What you are asked to do: Line by line, repeat the data below exactly, beginning at the first line and ending at the line with "turn = (Vector(target)". Omit pictures.

Data lines:
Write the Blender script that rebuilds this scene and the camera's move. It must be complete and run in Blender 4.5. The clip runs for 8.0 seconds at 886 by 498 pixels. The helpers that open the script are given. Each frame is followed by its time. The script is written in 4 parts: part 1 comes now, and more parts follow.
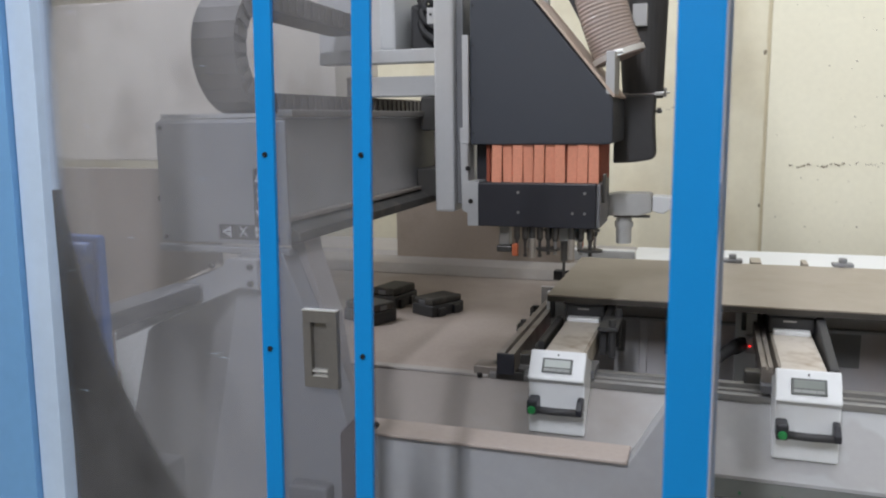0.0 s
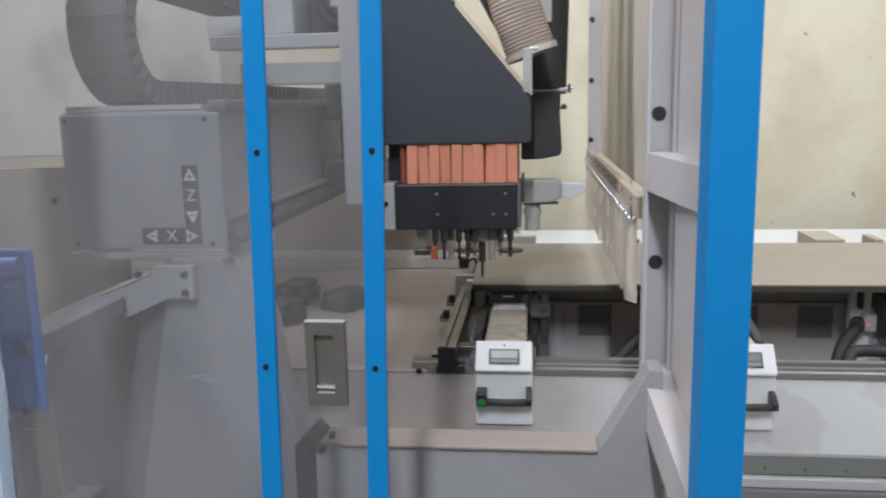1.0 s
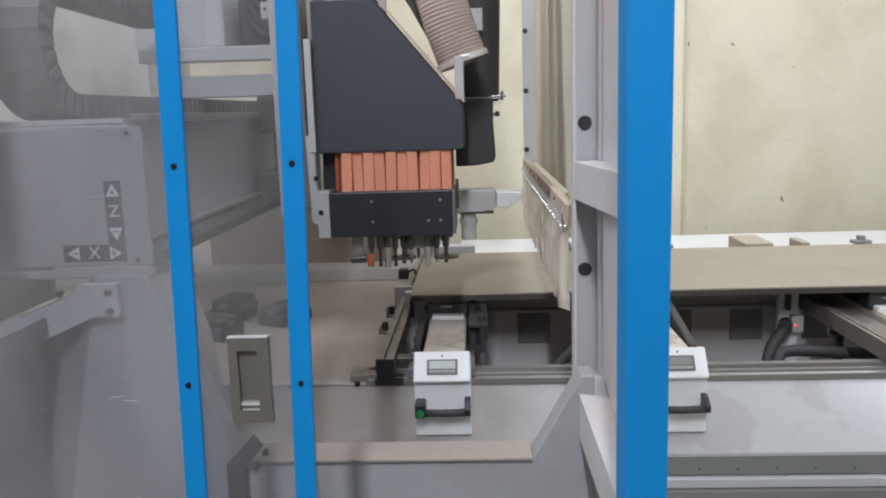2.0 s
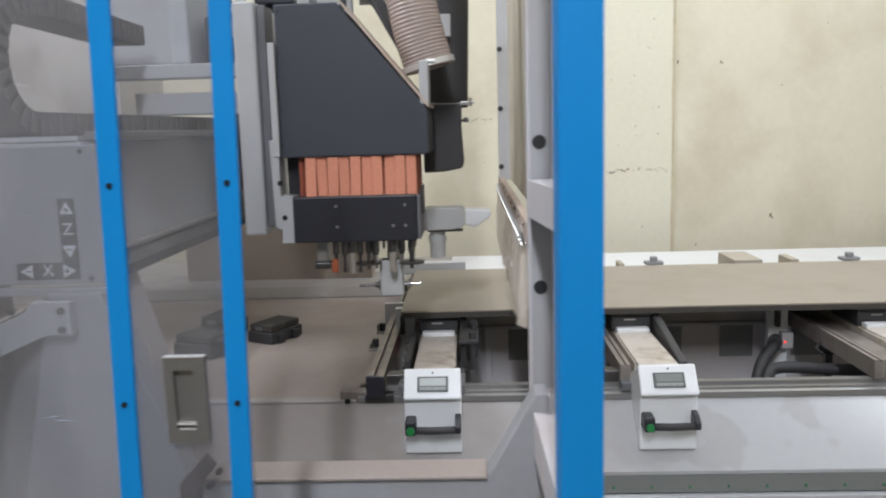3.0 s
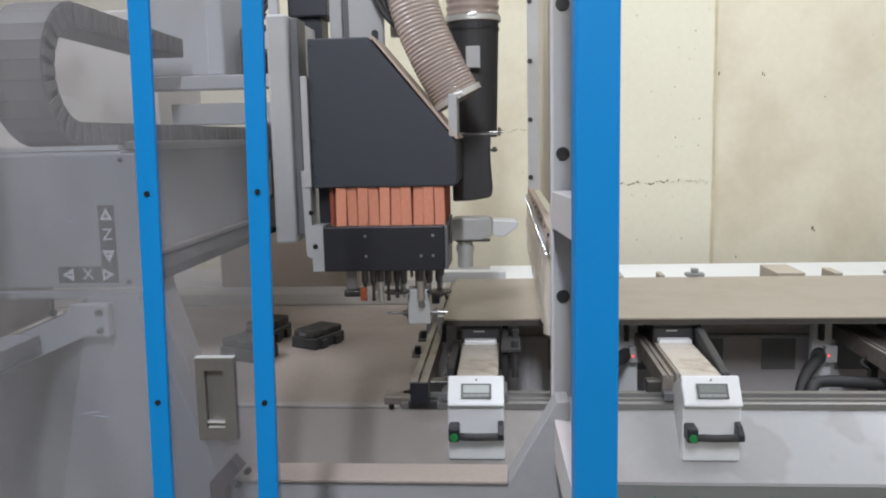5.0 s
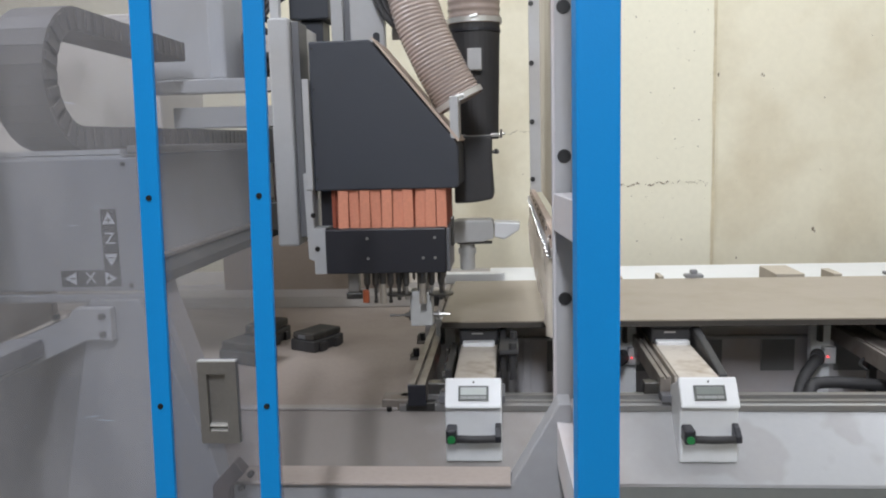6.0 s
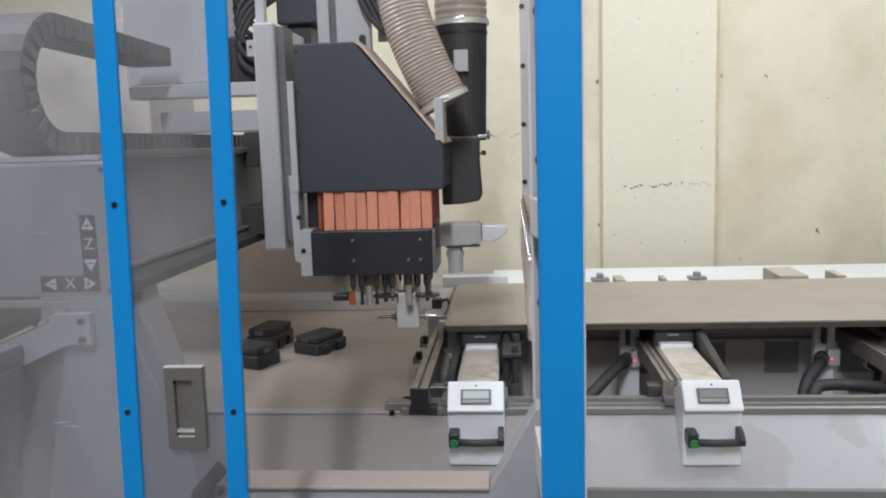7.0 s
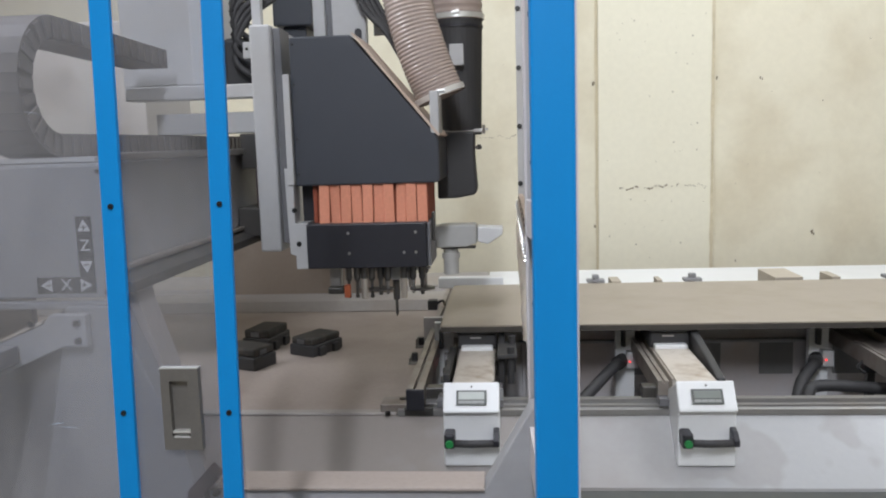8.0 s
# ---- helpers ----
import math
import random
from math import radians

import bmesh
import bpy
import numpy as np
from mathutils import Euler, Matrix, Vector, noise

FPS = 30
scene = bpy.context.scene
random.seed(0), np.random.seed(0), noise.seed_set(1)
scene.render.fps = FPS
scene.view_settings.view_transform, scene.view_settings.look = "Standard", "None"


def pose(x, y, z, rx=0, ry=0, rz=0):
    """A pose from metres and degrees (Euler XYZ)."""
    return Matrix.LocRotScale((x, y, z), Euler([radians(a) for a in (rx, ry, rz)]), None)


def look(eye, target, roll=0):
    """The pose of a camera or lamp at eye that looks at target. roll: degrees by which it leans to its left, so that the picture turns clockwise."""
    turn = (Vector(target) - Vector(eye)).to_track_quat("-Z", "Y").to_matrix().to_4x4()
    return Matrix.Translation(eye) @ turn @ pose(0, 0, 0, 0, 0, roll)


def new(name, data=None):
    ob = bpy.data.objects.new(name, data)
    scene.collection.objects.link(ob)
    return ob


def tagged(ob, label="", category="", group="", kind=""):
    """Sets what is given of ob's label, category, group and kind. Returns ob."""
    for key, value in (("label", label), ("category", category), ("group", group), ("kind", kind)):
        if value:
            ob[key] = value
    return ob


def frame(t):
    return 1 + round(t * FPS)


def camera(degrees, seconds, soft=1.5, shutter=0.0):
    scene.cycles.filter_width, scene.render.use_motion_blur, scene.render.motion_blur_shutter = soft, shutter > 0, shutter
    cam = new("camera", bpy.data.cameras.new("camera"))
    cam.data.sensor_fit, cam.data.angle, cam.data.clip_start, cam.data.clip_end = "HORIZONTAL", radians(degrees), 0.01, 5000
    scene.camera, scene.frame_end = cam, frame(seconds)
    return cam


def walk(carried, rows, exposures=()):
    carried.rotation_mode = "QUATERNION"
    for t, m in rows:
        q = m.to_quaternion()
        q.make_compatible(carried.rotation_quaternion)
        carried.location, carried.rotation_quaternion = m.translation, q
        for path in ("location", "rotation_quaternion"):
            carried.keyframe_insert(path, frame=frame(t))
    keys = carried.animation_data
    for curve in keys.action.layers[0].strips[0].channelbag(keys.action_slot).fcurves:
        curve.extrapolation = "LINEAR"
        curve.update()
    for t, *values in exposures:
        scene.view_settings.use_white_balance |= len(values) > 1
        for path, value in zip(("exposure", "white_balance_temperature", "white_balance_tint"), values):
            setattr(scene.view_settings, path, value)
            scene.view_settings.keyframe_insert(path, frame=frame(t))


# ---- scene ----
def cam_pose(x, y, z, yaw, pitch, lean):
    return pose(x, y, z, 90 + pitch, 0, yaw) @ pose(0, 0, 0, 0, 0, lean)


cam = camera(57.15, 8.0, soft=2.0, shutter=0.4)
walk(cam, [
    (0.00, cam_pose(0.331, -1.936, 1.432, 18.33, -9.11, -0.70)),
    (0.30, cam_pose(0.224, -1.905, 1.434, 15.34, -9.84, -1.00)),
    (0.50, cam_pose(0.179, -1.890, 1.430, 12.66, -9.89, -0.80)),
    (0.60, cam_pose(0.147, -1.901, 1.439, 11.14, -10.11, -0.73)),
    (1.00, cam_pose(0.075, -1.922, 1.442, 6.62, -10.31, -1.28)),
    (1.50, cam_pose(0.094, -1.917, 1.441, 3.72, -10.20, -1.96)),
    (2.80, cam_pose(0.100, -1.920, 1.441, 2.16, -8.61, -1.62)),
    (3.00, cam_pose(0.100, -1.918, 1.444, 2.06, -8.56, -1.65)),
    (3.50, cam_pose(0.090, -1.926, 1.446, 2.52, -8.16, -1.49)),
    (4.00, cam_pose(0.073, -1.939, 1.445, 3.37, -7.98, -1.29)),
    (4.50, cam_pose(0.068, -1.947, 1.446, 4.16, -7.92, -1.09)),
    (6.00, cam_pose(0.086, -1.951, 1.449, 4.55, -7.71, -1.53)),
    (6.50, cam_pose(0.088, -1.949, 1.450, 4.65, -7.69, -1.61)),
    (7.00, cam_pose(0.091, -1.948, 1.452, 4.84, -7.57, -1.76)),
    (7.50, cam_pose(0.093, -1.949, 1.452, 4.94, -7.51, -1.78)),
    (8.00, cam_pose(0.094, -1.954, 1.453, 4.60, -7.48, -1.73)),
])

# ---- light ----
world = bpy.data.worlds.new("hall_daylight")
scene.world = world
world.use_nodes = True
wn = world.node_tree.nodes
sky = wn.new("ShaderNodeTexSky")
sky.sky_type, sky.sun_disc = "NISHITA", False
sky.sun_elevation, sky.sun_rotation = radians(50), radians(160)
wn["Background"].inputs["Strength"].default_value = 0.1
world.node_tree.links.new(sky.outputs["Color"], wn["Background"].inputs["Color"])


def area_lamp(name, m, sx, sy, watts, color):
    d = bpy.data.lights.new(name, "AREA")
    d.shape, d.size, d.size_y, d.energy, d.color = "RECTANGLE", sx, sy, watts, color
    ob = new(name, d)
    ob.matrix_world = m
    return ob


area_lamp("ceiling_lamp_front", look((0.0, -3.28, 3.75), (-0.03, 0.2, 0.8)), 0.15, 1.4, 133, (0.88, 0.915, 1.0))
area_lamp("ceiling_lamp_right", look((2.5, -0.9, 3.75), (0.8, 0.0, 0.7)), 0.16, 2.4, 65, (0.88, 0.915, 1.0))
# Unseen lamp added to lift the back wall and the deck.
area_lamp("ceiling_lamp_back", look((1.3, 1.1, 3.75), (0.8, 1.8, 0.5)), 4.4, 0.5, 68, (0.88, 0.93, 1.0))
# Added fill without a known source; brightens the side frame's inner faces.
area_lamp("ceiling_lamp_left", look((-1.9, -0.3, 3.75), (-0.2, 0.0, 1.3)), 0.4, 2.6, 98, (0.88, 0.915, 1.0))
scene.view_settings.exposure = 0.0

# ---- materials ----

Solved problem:
Write the Blender script that rebuilds this scene and the camera's move. It must be complete and run in Blender 4.5. The clip runs for 8.0 seconds at 886 by 498 pixels. The helpers that open the script are given. Each frame is followed by its time. The script is written in 4 parts: part 1 comes now, and more parts follow.
0.0 s
1.0 s
2.0 s
3.0 s
5.0 s
6.0 s
7.0 s
8.0 s
# ---- helpers ----
import math
import random
from math import radians

import bmesh
import bpy
import numpy as np
from mathutils import Euler, Matrix, Vector, noise

FPS = 30
scene = bpy.context.scene
random.seed(0), np.random.seed(0), noise.seed_set(1)
scene.render.fps = FPS
scene.view_settings.view_transform, scene.view_settings.look = "Standard", "None"


def pose(x, y, z, rx=0, ry=0, rz=0):
    """A pose from metres and degrees (Euler XYZ)."""
    return Matrix.LocRotScale((x, y, z), Euler([radians(a) for a in (rx, ry, rz)]), None)


def look(eye, target, roll=0):
    """The pose of a camera or lamp at eye that looks at target. roll: degrees by which it leans to its left, so that the picture turns clockwise."""
    turn = (Vector(target) - Vector(eye)).to_track_quat("-Z", "Y").to_matrix().to_4x4()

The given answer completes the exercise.